I make no claims to have more than a vague awareness of the historical debates in and around metaphysics. I am also aware that the blogosphere provides a haven for armchair-based pseudo-philosophers to peddle half-digested ideas, much to the disgust of professional philosophers. In the explicit spirit of dreaming vaguely about the nature of reality and objects, though, and without wanting to align myself pompously and uniformedly with the idea of ‘speculative realism’ (particularly since it seems fashionable to do this in the blogosphere), I do like Graham Harman’s provocative observation that “there is already a long list of anti-object-oriented standpoints from which one can choose, which suggests that objects have a certain potency as philosophical personae that provokes reactive operations” (Bryant et al., 2011:22).
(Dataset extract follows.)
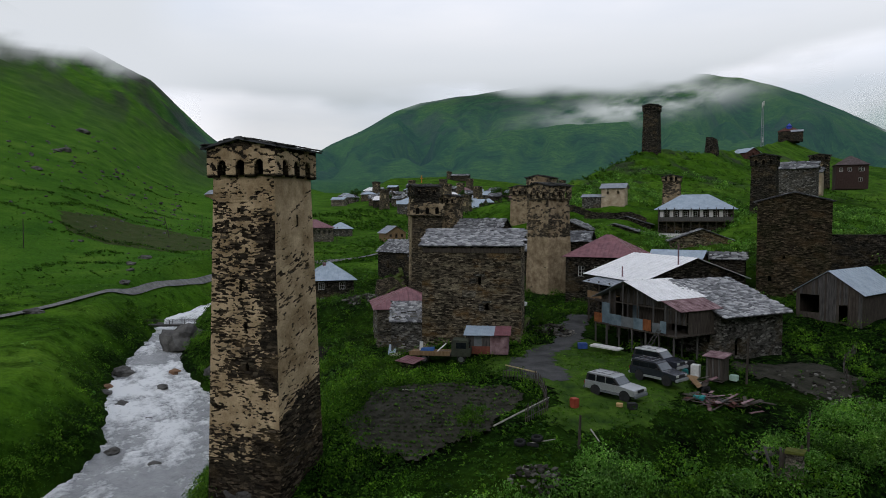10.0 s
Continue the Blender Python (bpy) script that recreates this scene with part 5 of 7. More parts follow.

He then usefully sketches out the different ways in which objects in themselves have been dismissed by philosophers through the ages, beginning with Anaxagoras. Interestingly, he points out that even in Latour’s ‘flat ontologies’, the object is significant only in terms of “what it modifies, transforms, perturbs, or creates… [It] is not an autonomous substance” (23).

2 There’s an established tradition of writers who have developed or drawn on this three-way analysis of space, for different practical, critical, or philosophical purposes, including: Cassirer (1944); Lefebvre (1991) [1974]; Canter (1977); Harvey (eg 1990; 2006); Punter (1991); Soja (1996); Montgomery (1998); and Franck and Stevens (2006).

References

Bryant, L., Srnicek, N. & Harman, G. (2011). The Speculative Turn: Continental Materialism and Realism. Melbourne: re.press.

Canter, D. (1977). The Psychology of Place. London: Architectural Press.

Cassirer, E. (1944). An Essay on Man. New Haven, CT: Yale University Press.

Chomsky, N. (1965). Aspects of the Theory of Syntax. Cambridge, Massachusetts: MIT Press.

de Certeau, M. (1984). The Practice of Everyday Life. London: University of California Press.

Franck, K.A. & Stevens, Q. (2006). Loose Space: Possibility and Diversity in Urban Life.

Harvey, D. (1990). The Condition of Postmodernity: An Enquiry into the Origins of Cultural Change. Oxford: Blackwell.